With more rain comes more flooding in Senegal's capital, Dakar. Just as floodwaters were beginning to subside, heavy rainfall over the past few days have caused water basins to overflow and provoked conflict in flooded neighborhoods. Guédiawaye is one of the most severely flooded areas in Dakar.
In the crowded suburb of Guédiawaye, people carry buckets of water from flooded homes and empty them into the lake a few steps from their front doors. But the lake is not a lake. It is one of several water retention basins built by the government in 2005 to contain floodwaters during the rainy season.
Torrential downpours over the last few days have caused this basin to burst over its banks and flood the nearby neighborhoods.
Dakar's suburbs are dotted with a series of water retention basins and small lakes that follow the water flows and depressions of an area that used to be green wetlands.
Fatou Bintu lives near the water basin. She moved here with her family 20 years ago and built her house on a low-lying piece of land. She says the area was dry then.
Bintu says now the zone is so full of water, there is no alternative but to move. She says she is ready to move elsewhere if the government can help her.
"We do not have the money to buy another house elsewhere, so we are just waiting for the government," she adds.
Bintu is one of more than 260,000 Senegalese affected by this rainy season's flooding.
Senegal's government activated its emergency response plan on August 27 putting $4 million towards pumping excess water from flooded areas and providing relief to flooded households.
But many believe the government is not doing enough.
Bachir Sène is member of a youth group here in Guédiawaye. He says people in the suburbs feel that the government has forgotten them.
"We have been in this situation for years," he said. "Every single resident here has ideas for a solution to this problem. But the government is just there to build monuments and promote themselves. What surprises me, he says, and what makes me angry, is when elections come along, they come here to tells us stories."

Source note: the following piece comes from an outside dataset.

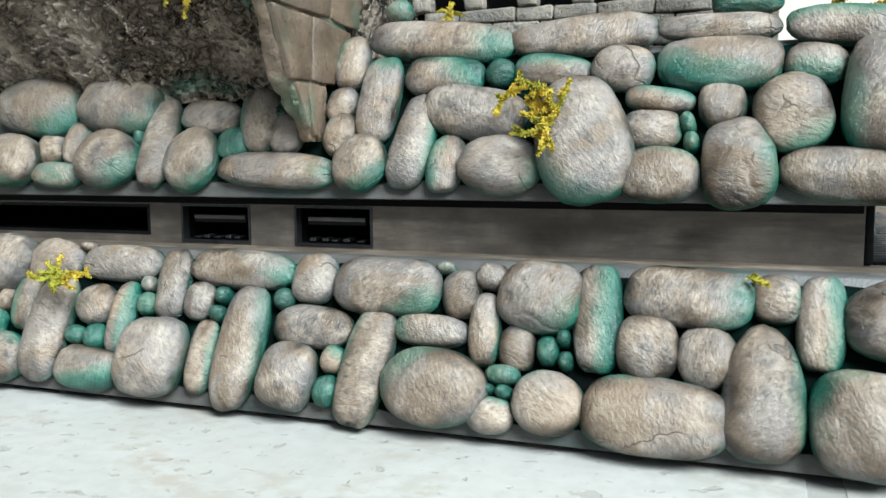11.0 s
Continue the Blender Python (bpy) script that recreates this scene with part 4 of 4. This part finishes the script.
moss(UPPER_FACE, [(-141.5, 30.5, 4.5, -146.0, 29.2, 5), (-146.0, 29.2, 5, -147.9, 27.0, 5), (-146.0, 29.2, 4.5, -147.0, 30.0, 5), (-144.6, 29.7, 4.5, -145.3, 28.0, 5)], "small yellow moss frond at the corner", 14, lush=1.4)
moss(LOWER_FACE, [(-0.7, 16.5, 8.0, -6.9, 16.8, 7.6), (-1.2, 16.9, 8.0, -3.2, 18.6, 8.2), (-0.7, 16.9, 8.2, -1.0, 19.8, 8.2), (-0.3, 16.5, 8.2, 6.1, 16.6, 8.0), (0.2, 16.3, 8.2, 3.9, 14.4, 8.4), (-0.6, 16.0, 8.2, 0.7, 13.9, 8.8),
     (3.2, 16.4, 8.2, 5.2, 17.7, 8.2), (-0.7, 16.5, 8.2, -4.9, 15.7, 8.2), (0, 16.4, 8, 3.4, 16.0, 9), (-0.4, 16.6, 8, -3, 16.4, 9)],
     "star-shaped yellow moss tuft on a long pebble", 15, 3, (0.4, 16.4, 7.6), 3.0, 1.1)
moss(UPPER_FACE, [(65.8, 10.4, 7, 67.1, 12.6, 7.5), (67.1, 12.6, 7.5, 69.0, 15.2, 8), (69.0, 15.2, 8, 71.6, 14.4, 8), (71.6, 14.4, 8, 73.7, 13.5, 8), (73.7, 13.5, 8, 75.2, 9.7, 8.4), (75.2, 9.7, 8.4, 74.0, 7.2, 8.4), (74.0, 7.2, 8.4, 73.6, 3.2, 8.6),
     (69.0, 15.2, 7.5, 69.0, 16.7, 8), (71.6, 14.4, 7.5, 71.4, 12.5, 8.5), (74.3, 11.3, 7.5, 73.1, 9.9, 8.5), (73.6, 6.7, 7.5, 69.2, 6.5, 8.5), (70.7, 6.8, 7.5, 69.5, 7.5, 8.5), (74.8, 10.3, 8, 75.7, 12.1, 8.5), (75.7, 12.1, 8.5, 76.5, 14.9, 8),
     (74.2, 5.8, 8, 75.4, 3.6, 9), (67.1, 12.6, 7.5, 66.2, 13.0, 8), (74.1, 9.0, 7.5, 72.1, 8.4, 8.5), (72.6, 13.6, 7.5, 74.6, 10.6, 8.8), (70, 15, 7.6, 73, 12.6, 8.6), (74.4, 8.6, 8, 72.6, 6.2, 9), (68, 13.6, 7.5, 70.4, 14.0, 8.5)],
     "thick yellow-green moss clump wedged between pebbles", 16, 14, (72.8, 10.8, 6.5), 3.0, 1.7)
moss(WORLD, [(49, 25, 65, 47, 24, 61), (48, 25, 64, 51, 24.5, 62.6), (49, 25, 63, 46.5, 23.5, 63.5), (48.2, 25, 63, 49.2, 23, 60.4)], "thin yellow moss sprig by the brick parapet", 17)
moss(WORLD, [(17.5, -10.5, 66, 17.8, -11.2, 59.6), (15, -9.5, 66.5, 14.2, -10.6, 62), (18.2, -10.2, 66, 18.6, -11.5, 61.5)], "yellow moss strands hanging down the rock", 18)
moss(WORLD, [(-37, -6.4, 65.5, -34, -6.6, 62.5), (-34, -6.2, 63.5, -35.8, -6.0, 60.3), (-36, -6.2, 65, -33.8, -6.6, 61.5)], "yellow moss strand curled on the rock", 19)
moss(WORLD, [(-60, -6, 70, -71, -5, 64.5), (-60, -6, 70, -66, -6, 62.5), (-59, -6, 69, -62.5, -8, 61.4), (-58, -8, 69, -60.5, -9, 60.6), (-58, -6, 70, -64, -6, 66)],
     "pale yellow moss strands hanging beside the buttress", 20, lush=1.2)
moss(LOWER_FACE, [(-87.6, 20.5, 3, -86.4, 23, 4.5), (-86.2, 20.8, 3, -87, 22.6, 4.2)], "tiny orange moss scrap between two pebbles", 21)
moss(LOWER_FACE, [(-126, 21, 3.4, -124.6, 24, 4.6), (-126.2, 22, 3.4, -124.8, 21.4, 5)], "tiny yellow moss curl between two pebbles", 22)
moss(WORLD, [(112, 12, 58, 128, 9, 57.4), (116, 11, 57.8, 127, 11, 56.6), (110, 12, 58, 122, 8, 59), (118, 10, 58, 131, 12, 58.2)], "bright yellow moss strands lying on the top stones", 23, lush=1.4)
moss(LOWER_FACE, [(101.4, 22.5, 3.5, 103.2, 21.2, 4.6)], "tiny green moss scrap on the ledge", 24)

Since devastating floods in 2005, Senegal's Ministry of Urbanization and Habitat has been working on removing people from urban flood zones, with an offer of subsidized housing in a site east of Dakar called the Cité Jaxaay.
So far the government has re-housed over 1,600 families and plans to relocate a total of 3,000 families by 2010. For the lucky few, the Cité Jaxaay offers the comfort of a dry two-bedroom house at the price of $35 a month.
But for many, this is too little too late. Dakar's suburbs are home to 1.6 million people and in some areas there are as many as 10,000 people living in one square kilometer.
On 30 August, the suburbs broke out in violent demonstrations against power cuts and urban flooding. In the suburban city of Pikine, people took to the streets, burning tires, blocking roads and attacking government buildings.
Chimere Diallo coordinates the re-location of flood victims to the Cité Jaxaay and manages the water basins sprinkled across Dakar's suburbs. He says the government is responding but that the scale of the disaster is overwhelming.
Diallo says the first phase of the Jaxaay plan to rehouse 3,000 families is certainly a good effort. But it is a small effort given the enormity of the task.
Diallo says efforts to pump water out of flooded neighborhoods into water basins and finally to the sea are complicated by continued rain and opposition from residents. He says people living near the basins disconnect the pipes through which floodwaters are pumped because they are afraid the basin will overflow and flood their homes.
Urbanization experts say the only solution is to move people from flood-prone areas that are not designated housing areas.
But Diallo says moving residents is a very complicated task. He says these families have lived here for decades. So to move to another place, even if it is a better place, is a big task. He says it is difficult to uproot an entire family, so people tend to drag their feet.
Senegal has appealed to the United Nations for assistance in evacuating floodwaters. The International Federation for Red Cross has put out a second flood appeal to raise $2 million for emergency assistance for 25,000 people hardest hit by the continued flooding in Senegal.
Senegal's National Meteorological Agency predicts more rain over the weekend.